-- Material --

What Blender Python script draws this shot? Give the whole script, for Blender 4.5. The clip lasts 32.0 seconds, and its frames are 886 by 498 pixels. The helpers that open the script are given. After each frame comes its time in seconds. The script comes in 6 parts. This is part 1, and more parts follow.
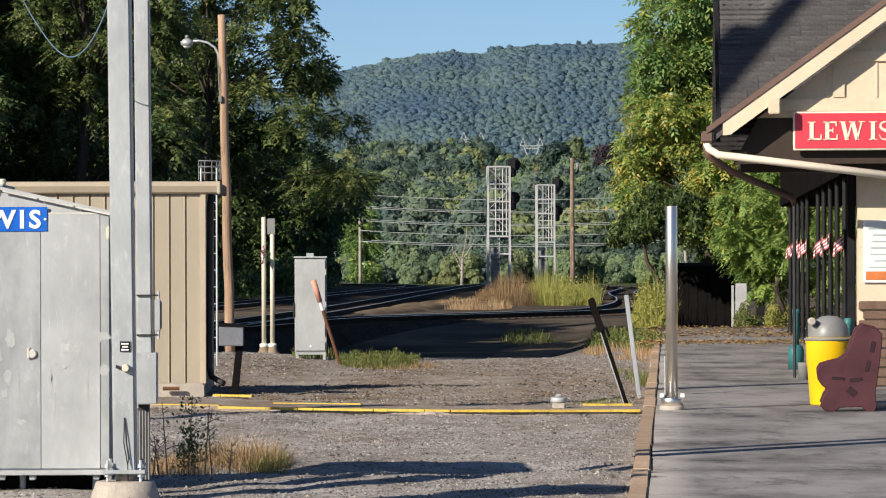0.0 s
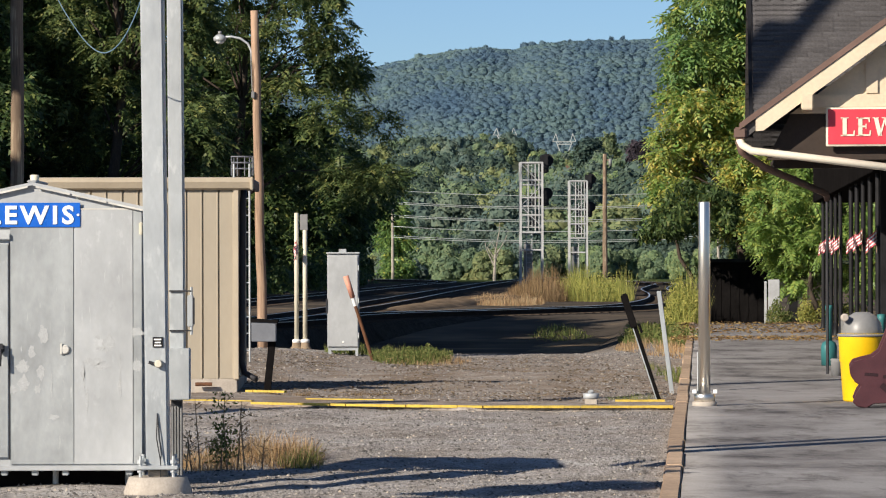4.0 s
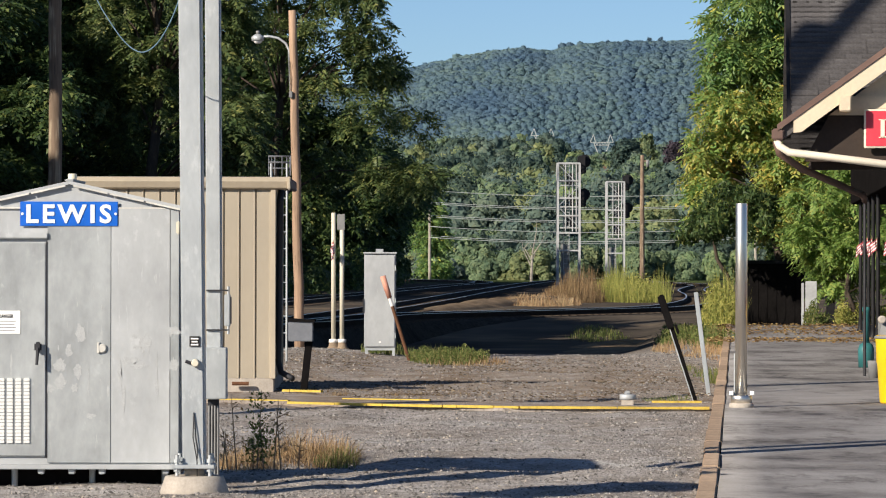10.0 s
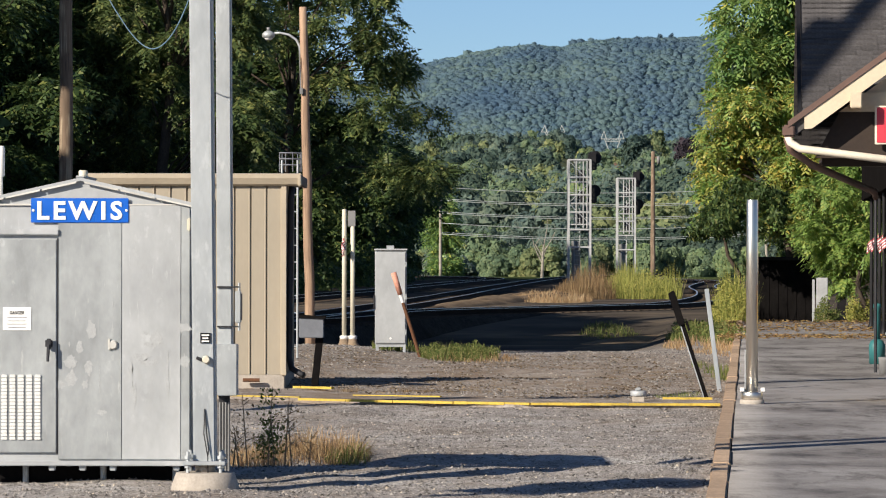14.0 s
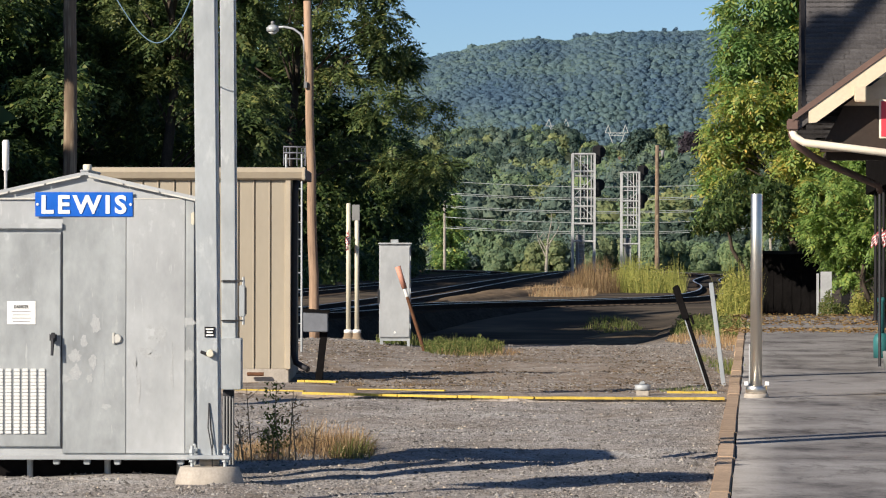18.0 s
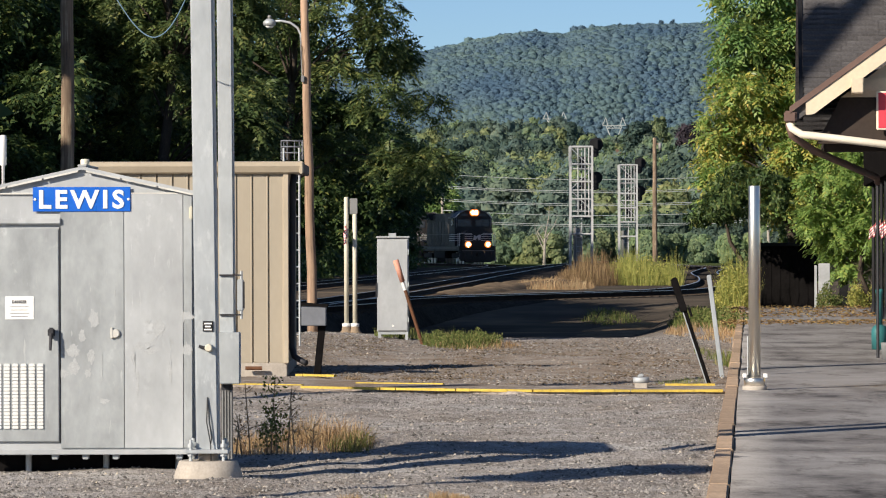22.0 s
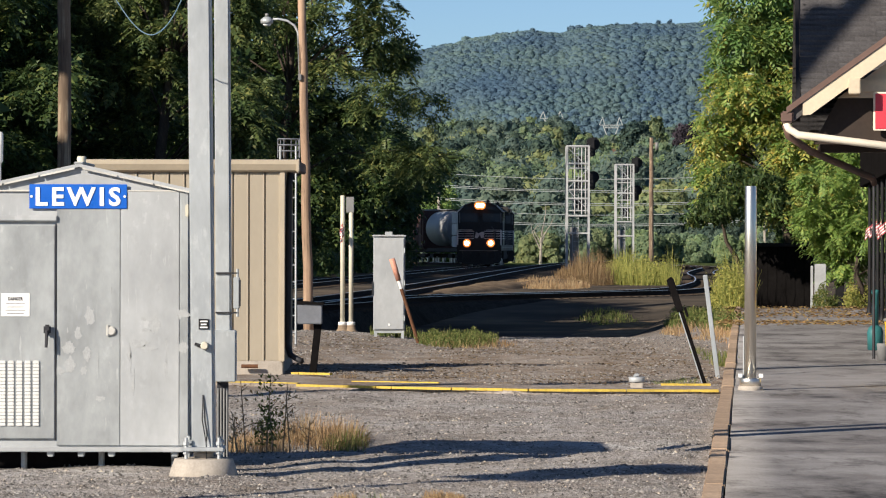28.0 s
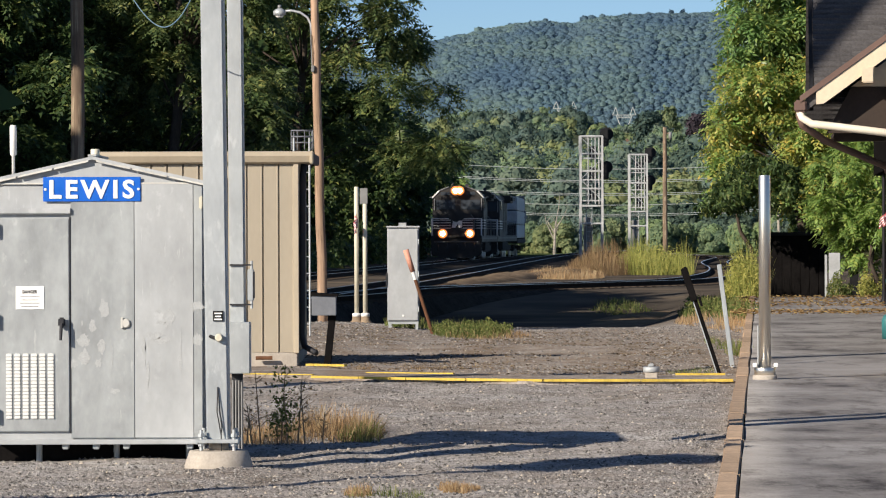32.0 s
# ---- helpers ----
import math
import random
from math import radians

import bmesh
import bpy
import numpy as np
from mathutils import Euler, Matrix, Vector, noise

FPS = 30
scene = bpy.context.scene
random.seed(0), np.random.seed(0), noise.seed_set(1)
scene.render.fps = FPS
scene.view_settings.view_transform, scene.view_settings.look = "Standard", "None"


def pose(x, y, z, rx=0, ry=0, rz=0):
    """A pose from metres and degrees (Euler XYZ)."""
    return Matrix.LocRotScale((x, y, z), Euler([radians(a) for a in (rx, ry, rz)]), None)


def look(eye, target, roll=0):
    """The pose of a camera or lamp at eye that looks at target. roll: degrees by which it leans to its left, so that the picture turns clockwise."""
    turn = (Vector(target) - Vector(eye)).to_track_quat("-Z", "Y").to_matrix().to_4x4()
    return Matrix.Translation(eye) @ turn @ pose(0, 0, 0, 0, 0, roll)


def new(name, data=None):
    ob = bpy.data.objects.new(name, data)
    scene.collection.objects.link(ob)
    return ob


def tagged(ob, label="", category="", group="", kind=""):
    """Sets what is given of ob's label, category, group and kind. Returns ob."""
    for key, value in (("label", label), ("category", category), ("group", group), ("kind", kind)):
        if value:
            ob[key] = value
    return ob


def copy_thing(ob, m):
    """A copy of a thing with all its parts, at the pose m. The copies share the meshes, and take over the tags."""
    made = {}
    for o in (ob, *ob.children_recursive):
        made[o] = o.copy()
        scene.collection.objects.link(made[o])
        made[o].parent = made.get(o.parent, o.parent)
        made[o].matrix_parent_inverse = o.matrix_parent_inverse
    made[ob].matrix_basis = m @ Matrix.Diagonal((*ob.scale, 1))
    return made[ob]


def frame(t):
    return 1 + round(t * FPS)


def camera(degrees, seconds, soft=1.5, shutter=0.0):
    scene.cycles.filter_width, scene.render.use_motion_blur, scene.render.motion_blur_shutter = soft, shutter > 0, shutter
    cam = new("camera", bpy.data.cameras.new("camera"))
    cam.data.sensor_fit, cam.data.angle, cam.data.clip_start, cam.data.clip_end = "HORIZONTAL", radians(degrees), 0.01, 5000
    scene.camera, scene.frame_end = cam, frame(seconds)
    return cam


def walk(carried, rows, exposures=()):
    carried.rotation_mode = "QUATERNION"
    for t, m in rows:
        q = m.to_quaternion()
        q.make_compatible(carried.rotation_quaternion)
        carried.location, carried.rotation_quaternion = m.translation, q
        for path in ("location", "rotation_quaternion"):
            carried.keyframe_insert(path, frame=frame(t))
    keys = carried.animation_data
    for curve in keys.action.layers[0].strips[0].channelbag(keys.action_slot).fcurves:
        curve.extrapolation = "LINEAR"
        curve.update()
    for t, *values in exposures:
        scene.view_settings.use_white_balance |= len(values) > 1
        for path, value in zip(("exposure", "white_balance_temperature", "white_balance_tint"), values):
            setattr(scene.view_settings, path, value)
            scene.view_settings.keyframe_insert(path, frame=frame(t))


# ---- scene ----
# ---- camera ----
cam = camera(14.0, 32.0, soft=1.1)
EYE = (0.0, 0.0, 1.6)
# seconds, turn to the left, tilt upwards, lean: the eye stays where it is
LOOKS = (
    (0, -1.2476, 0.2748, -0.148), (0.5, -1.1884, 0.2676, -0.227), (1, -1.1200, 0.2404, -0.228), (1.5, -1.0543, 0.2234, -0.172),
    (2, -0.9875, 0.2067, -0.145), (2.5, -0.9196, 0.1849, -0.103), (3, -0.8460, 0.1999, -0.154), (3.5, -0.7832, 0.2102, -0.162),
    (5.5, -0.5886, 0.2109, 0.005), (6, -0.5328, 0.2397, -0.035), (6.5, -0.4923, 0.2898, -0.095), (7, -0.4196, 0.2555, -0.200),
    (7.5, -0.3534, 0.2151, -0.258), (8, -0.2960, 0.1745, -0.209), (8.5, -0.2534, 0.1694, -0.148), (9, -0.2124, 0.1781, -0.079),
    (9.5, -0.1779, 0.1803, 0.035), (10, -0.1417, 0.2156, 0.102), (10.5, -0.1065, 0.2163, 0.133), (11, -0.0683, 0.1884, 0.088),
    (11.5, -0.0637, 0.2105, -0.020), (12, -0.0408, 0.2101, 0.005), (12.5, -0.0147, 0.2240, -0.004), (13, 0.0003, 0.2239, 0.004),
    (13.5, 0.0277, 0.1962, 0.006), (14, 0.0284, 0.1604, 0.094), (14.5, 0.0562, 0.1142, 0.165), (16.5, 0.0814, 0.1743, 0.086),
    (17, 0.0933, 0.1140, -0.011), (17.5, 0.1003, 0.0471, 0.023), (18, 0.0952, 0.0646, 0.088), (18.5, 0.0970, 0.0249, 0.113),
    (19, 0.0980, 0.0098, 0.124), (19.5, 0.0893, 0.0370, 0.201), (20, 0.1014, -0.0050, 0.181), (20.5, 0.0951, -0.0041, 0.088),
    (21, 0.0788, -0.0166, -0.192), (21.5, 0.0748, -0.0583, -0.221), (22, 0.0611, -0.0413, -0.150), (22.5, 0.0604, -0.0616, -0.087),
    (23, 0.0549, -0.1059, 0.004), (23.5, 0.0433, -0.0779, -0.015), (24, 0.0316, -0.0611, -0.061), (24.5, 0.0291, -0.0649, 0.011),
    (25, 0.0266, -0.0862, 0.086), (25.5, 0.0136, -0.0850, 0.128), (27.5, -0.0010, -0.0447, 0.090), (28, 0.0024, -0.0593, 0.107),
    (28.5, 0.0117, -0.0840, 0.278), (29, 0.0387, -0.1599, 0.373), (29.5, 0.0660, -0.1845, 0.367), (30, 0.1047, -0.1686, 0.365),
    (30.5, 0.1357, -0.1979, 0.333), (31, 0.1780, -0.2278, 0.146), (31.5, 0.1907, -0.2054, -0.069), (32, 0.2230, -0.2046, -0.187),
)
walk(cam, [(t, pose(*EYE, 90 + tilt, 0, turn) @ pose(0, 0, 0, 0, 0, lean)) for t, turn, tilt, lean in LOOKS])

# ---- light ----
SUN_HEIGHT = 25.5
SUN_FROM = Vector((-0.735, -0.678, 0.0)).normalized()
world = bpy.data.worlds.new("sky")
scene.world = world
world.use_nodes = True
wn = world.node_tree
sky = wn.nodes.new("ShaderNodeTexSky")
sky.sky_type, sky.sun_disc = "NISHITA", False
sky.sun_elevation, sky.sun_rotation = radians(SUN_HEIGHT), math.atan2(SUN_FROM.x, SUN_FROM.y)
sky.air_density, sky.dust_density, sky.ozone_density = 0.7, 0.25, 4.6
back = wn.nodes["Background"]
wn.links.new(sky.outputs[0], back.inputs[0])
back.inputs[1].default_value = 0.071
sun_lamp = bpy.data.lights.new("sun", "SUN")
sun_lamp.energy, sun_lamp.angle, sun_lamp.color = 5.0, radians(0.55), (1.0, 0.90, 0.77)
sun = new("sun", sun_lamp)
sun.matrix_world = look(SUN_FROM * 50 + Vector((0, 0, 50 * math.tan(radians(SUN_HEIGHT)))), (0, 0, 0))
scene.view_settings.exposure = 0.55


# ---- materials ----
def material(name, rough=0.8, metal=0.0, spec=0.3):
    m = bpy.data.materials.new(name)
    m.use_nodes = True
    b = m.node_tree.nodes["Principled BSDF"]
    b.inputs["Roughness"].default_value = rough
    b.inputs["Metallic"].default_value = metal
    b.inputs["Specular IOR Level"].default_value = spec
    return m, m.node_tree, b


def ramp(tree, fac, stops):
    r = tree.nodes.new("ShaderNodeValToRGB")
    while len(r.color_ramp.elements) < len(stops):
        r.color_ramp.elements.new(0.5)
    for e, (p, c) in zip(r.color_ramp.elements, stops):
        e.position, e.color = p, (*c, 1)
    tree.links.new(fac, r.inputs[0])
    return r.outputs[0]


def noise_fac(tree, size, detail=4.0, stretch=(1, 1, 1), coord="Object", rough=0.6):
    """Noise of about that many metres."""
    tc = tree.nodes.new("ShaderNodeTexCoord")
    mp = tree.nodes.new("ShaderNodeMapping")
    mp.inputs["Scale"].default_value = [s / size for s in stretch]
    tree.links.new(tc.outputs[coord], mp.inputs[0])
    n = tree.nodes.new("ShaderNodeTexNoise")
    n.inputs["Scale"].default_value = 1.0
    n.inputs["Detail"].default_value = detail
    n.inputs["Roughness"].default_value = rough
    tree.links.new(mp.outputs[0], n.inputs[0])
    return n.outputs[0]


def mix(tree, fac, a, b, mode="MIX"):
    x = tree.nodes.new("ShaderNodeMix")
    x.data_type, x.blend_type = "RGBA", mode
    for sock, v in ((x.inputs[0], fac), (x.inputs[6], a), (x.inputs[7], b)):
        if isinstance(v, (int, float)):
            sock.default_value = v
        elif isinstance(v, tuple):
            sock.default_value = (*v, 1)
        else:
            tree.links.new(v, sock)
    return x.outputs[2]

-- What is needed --
Restate the material word for word from its first line through the line containing "scene.render.fps = FPS", both included; the pictures do not belong in it.

-- Response to this task --
What Blender Python script draws this shot? Give the whole script, for Blender 4.5. The clip lasts 32.0 seconds, and its frames are 886 by 498 pixels. The helpers that open the script are given. After each frame comes its time in seconds. The script comes in 6 parts. This is part 1, and more parts follow.
0.0 s
4.0 s
10.0 s
14.0 s
18.0 s
22.0 s
28.0 s
32.0 s
# ---- helpers ----
import math
import random
from math import radians

import bmesh
import bpy
import numpy as np
from mathutils import Euler, Matrix, Vector, noise

FPS = 30
scene = bpy.context.scene
random.seed(0), np.random.seed(0), noise.seed_set(1)
scene.render.fps = FPS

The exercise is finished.